▶

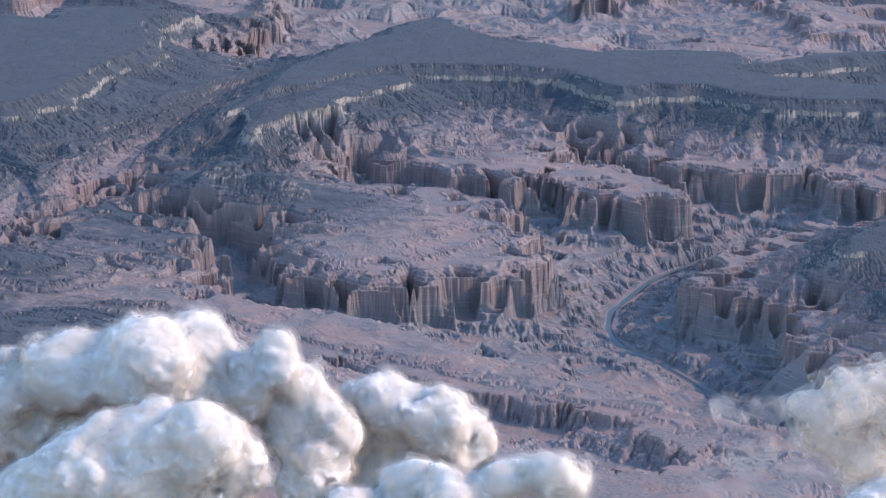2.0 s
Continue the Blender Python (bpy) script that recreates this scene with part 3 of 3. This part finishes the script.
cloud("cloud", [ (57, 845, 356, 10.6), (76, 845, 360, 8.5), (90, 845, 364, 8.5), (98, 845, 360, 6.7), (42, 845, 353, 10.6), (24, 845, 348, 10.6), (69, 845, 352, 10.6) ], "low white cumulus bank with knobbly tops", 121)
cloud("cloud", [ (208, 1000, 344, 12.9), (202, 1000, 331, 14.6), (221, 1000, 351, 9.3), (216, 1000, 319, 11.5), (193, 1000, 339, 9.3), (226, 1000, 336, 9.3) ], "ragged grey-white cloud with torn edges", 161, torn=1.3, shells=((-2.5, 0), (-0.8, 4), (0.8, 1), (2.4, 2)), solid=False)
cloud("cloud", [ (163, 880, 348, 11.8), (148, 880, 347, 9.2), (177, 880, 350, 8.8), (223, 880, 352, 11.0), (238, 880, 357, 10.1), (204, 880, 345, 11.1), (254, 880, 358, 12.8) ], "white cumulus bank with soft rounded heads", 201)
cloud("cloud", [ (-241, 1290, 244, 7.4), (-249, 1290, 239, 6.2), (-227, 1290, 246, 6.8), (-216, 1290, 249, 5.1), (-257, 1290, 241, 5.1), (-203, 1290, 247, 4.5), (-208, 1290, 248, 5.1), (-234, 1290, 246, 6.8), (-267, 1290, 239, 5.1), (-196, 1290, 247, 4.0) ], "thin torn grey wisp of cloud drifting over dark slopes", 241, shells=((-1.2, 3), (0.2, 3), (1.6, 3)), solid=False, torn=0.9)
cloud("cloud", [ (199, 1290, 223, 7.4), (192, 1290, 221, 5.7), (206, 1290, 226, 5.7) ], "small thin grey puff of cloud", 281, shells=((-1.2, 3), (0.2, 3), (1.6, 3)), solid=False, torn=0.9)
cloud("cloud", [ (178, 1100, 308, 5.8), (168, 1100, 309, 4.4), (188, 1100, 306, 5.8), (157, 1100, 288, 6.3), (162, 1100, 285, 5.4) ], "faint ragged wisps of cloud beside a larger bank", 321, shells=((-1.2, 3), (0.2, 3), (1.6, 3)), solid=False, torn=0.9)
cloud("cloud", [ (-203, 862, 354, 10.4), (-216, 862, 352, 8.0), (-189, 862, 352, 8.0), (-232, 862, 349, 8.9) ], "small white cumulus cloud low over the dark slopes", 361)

◀

Short problem: Do not include the images; transcribe the rest of the listing exactly.

Problem solution:
2.0 s
Continue the Blender Python (bpy) script that recreates this scene with part 3 of 3. This part finishes the script.
cloud("cloud", [ (57, 845, 356, 10.6), (76, 845, 360, 8.5), (90, 845, 364, 8.5), (98, 845, 360, 6.7), (42, 845, 353, 10.6), (24, 845, 348, 10.6), (69, 845, 352, 10.6) ], "low white cumulus bank with knobbly tops", 121)
cloud("cloud", [ (208, 1000, 344, 12.9), (202, 1000, 331, 14.6), (221, 1000, 351, 9.3), (216, 1000, 319, 11.5), (193, 1000, 339, 9.3), (226, 1000, 336, 9.3) ], "ragged grey-white cloud with torn edges", 161, torn=1.3, shells=((-2.5, 0), (-0.8, 4), (0.8, 1), (2.4, 2)), solid=False)
cloud("cloud", [ (163, 880, 348, 11.8), (148, 880, 347, 9.2), (177, 880, 350, 8.8), (223, 880, 352, 11.0), (238, 880, 357, 10.1), (204, 880, 345, 11.1), (254, 880, 358, 12.8) ], "white cumulus bank with soft rounded heads", 201)
cloud("cloud", [ (-241, 1290, 244, 7.4), (-249, 1290, 239, 6.2), (-227, 1290, 246, 6.8), (-216, 1290, 249, 5.1), (-257, 1290, 241, 5.1), (-203, 1290, 247, 4.5), (-208, 1290, 248, 5.1), (-234, 1290, 246, 6.8), (-267, 1290, 239, 5.1), (-196, 1290, 247, 4.0) ], "thin torn grey wisp of cloud drifting over dark slopes", 241, shells=((-1.2, 3), (0.2, 3), (1.6, 3)), solid=False, torn=0.9)
cloud("cloud", [ (199, 1290, 223, 7.4), (192, 1290, 221, 5.7), (206, 1290, 226, 5.7) ], "small thin grey puff of cloud", 281, shells=((-1.2, 3), (0.2, 3), (1.6, 3)), solid=False, torn=0.9)
cloud("cloud", [ (178, 1100, 308, 5.8), (168, 1100, 309, 4.4), (188, 1100, 306, 5.8), (157, 1100, 288, 6.3), (162, 1100, 285, 5.4) ], "faint ragged wisps of cloud beside a larger bank", 321, shells=((-1.2, 3), (0.2, 3), (1.6, 3)), solid=False, torn=0.9)
cloud("cloud", [ (-203, 862, 354, 10.4), (-216, 862, 352, 8.0), (-189, 862, 352, 8.0), (-232, 862, 349, 8.9) ], "small white cumulus cloud low over the dark slopes", 361)